Tuvallerden Cannes Film Festivali’ne Uzanan Hikâye: “Verwegenheit”

Rahşan Düren’in soyut ve yarı-soyut kompozisyonlarının derinliklerine inen “Verwegenheit” sergisinin atmosferi, sanatın sınırlarını zorlayan bir kısa filme de ilham kaynağı oldu. Cannes Film Festivali’nde kısa film kategorisinde aday gösterilen “Verwegenheit” kısa filmi, uluslararası arenada da yankı uyandırdı.
Sinematografik kurgusu sayesinde mekâna özgü performatif bir yerleştirmeye dönüşen “Verwegenheit” sergisi, yalnızca izleyiciler üzerinde değil, sinema dünyasında da büyük bir etki yarattı. Sanatçının eserlerinden ilham alınarak çekilen “Verwegenheit” adlı kısa film, prestijli Cannes Film Festivali‘nde kısa film kategorisinde aday gösterildi.
“Verwegenheit” adlı kısa film, aynı isimli serginin de yer aldığı Tarhan Han‘ın büyüleyici atmosferinde çekildi. Yönetmenliğini ve müziklerini Metecan Düren’in üstlendiği ve aktris Saran Düren’in performansına sahne olan film, iki yabancının beklenmedik buluşması etrafında kurgulanarak Rahşan Düren’in eserlerinin de sergilendiği mekânın ruhunu yansıtan bir yolculuğa davet ediyor.
“Kendini ve beni kurtar”
“Verwegenheit” adlı kısa film, “Bir Yabancıyla Randevu” teması etrafında şekillenirken, bir adamın yıllar boyunca sevdiği kadını fark ettirmeden izleyişini ve bu derin tutkunun nihayet yüzeye çıkışını konu alıyor. Adam sonunda kendi çıkmazından kurtulmak için yıllarca uzaktan izlediği kadına bir telefon açıyor. Reddedilmekten korksa da kararlı bir sesle uzun bir konuşma yaptıktan sonra, bir sihirbaz gibi yıllardır fark ettirmeden yanında olduğu kadına “Kendini ve beni de kurtar” diyor. Kadının şaşkın, tedirgin ve korkmuş bir şekilde ilk tepkisi, bu adamın varlığını reddetmek oluyor. Ancak telefon kapandıktan sonra, zihnindeki parçalar bir araya geliyor. Tüm bu yıllar boyunca onun hep bir adım ötesinde olan biri olduğunu fark ediyor. İlk refleksi kaçmak olsa da içindeki merak ve bilinmezlik onu sarmaya başlıyor. Sonunda, o buluşmaya gitmeye karar veriyor. Film, kadının yalnız başına buluşma alanına gitmesiyle başlıyor. Onu takip eden kamera, içindeki tedirginliği ve merakı gözler önüne sererken, seyirciyi de bilinmezliğin içine çekiyor. Kadın, buluşmaya gittiği alanda hiç tanımadığı birisini arıyor.
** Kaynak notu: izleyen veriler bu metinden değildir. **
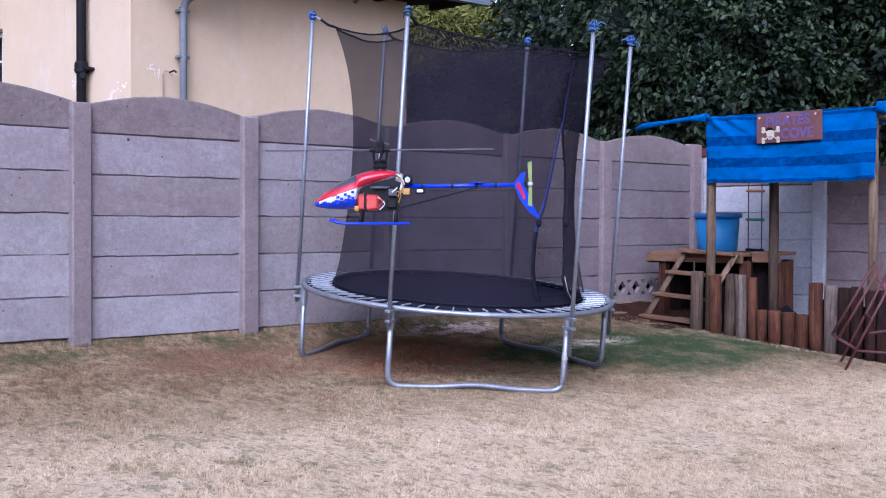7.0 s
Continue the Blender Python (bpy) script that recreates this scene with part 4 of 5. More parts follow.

Sanat ve Sinemanın Kesişimi
Sanatın bir sınırı olmadığını dile getiren Rahşan Düren, “Renklerin ve dokuların içinde gizlenen bir hikâye bazen bir filme dönüşebilir. ‘Verwegenheit’ sergisi, içsel dünyamızdaki bilinmezliklerle yüzleşme cesaretini anlatıyordu. Bu film, o yüzleşmenin sinemasal bir anlatımı oldu. Tarhan Han’ın mistik atmosferi, bir sanat mekânı olmaktan çıkıp bir hikâye mekânına dönüştü. Bu film, sanat ve sinemanın bir araya geldiğinde nasıl yeni anlamlar yaratabileceğini gösteren bir deney oldu. Karakterin taktığı maskede de “Protect me from what i want” (Beni, arzuladığımdan koru) yazısı dikkat çekiyor. Dolayısıyla, kısa filmimiz estetik detaylarıyla yalnızca görsel bir şölen sunmakla kalmıyor, aynı zamanda derin psikanalitik katmanlar da barındırıyor” dedi.
Film, izleyicilere gizemli ve duygusal bir yolculuk sunarken, Rahşan Düren’in eserlerinden ilham alarak sanat ve yaşam arasındaki bağları sorguluyor.